- **SET EXERCISE**
Nothing outside the stretch should be returned: give exactly the lines from the line containing "setattr(scene.view_settings, path, value)" through the line containing "scene.view_settings.keyframe_insert(path, frame=frame(t))", including both.

- **RECORD EXTRACTS**

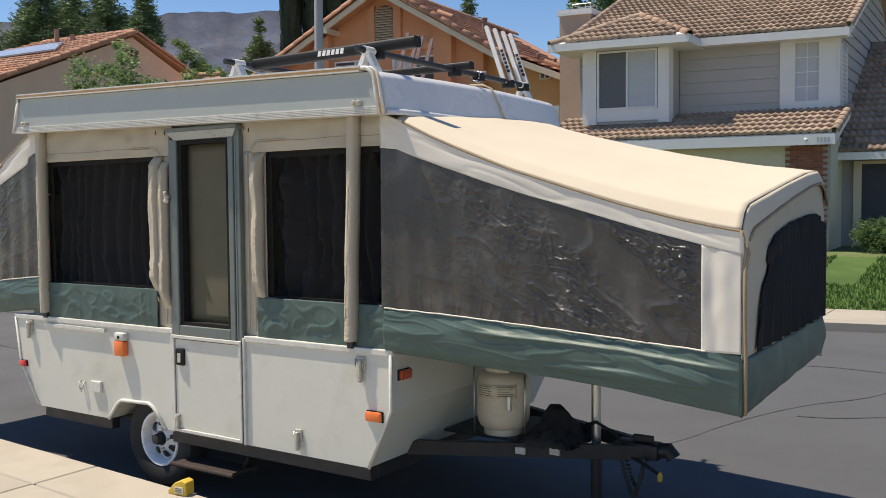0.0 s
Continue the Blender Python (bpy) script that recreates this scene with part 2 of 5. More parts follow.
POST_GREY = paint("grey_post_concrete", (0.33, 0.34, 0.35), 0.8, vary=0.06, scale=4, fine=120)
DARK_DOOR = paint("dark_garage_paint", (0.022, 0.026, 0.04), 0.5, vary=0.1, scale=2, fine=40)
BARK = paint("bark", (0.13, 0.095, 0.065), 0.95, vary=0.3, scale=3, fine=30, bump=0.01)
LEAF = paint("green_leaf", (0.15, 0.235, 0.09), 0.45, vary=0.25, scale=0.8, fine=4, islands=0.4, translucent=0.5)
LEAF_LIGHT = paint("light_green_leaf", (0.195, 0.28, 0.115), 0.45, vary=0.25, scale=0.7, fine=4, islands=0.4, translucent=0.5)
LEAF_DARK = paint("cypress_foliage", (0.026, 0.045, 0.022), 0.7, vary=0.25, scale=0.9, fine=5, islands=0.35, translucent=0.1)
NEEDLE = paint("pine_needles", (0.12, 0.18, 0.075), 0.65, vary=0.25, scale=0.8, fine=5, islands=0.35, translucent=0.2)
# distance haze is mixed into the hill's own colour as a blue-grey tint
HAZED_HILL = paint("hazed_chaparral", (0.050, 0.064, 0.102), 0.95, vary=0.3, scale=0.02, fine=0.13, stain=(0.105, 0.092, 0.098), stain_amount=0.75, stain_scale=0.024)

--

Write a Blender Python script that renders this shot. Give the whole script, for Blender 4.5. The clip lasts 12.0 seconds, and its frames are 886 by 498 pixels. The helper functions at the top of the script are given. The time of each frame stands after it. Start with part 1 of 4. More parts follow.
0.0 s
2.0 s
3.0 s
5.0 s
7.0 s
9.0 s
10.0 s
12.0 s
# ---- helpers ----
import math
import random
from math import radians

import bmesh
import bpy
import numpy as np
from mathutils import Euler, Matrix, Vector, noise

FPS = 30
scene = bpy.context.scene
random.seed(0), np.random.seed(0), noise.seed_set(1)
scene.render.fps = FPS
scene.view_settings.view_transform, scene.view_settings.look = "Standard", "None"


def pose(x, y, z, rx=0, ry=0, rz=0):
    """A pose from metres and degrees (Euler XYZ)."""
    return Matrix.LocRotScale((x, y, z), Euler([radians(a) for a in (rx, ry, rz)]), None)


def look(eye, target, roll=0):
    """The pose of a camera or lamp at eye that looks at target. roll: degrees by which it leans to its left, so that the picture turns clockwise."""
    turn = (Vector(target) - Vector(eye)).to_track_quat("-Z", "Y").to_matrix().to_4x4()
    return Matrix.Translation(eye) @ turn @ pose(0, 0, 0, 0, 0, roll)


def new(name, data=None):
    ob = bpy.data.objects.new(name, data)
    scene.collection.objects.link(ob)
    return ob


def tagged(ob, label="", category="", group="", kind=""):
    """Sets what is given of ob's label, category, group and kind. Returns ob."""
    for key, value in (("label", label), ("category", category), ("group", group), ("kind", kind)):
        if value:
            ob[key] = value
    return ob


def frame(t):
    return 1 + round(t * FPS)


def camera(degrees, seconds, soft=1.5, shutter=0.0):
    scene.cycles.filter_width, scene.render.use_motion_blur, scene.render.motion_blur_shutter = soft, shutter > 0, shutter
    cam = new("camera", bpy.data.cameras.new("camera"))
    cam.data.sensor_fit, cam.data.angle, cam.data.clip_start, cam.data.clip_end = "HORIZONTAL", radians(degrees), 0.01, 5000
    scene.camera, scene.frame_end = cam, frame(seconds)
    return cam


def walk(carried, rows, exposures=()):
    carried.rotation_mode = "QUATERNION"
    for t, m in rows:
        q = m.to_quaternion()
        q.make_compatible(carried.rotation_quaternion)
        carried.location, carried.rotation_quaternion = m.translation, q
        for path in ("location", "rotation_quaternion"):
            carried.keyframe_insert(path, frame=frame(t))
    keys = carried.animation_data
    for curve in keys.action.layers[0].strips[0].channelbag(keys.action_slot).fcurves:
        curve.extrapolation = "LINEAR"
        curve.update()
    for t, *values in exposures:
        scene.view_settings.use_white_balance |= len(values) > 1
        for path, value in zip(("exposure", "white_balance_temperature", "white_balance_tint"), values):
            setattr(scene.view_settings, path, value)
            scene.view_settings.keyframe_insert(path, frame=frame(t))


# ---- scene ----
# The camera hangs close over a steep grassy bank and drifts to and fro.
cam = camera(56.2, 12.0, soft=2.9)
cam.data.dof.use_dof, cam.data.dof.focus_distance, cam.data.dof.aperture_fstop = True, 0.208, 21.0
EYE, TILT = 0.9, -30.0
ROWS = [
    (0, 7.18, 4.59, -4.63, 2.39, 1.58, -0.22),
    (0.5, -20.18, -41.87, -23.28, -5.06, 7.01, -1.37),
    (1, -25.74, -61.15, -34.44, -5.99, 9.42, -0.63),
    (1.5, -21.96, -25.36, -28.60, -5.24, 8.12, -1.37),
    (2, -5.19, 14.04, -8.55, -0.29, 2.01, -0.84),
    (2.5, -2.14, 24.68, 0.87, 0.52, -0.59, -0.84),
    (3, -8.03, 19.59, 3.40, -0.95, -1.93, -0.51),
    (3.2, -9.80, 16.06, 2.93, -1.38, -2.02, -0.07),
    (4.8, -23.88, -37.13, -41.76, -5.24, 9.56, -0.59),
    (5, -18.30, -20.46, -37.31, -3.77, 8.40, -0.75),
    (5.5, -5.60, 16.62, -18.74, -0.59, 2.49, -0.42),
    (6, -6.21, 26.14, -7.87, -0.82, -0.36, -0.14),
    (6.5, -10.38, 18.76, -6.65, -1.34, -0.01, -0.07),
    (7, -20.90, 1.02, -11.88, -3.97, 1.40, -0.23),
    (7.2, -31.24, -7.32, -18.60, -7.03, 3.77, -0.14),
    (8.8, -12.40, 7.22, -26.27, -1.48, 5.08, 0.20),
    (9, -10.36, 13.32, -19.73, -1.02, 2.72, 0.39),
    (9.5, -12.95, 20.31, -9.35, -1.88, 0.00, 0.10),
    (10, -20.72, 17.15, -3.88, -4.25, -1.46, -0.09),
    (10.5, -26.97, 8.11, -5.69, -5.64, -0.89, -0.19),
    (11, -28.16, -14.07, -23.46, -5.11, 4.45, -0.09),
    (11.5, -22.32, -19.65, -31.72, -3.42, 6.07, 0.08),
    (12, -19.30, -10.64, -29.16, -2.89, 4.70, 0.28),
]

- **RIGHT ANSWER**
            setattr(scene.view_settings, path, value)
            scene.view_settings.keyframe_insert(path, frame=frame(t))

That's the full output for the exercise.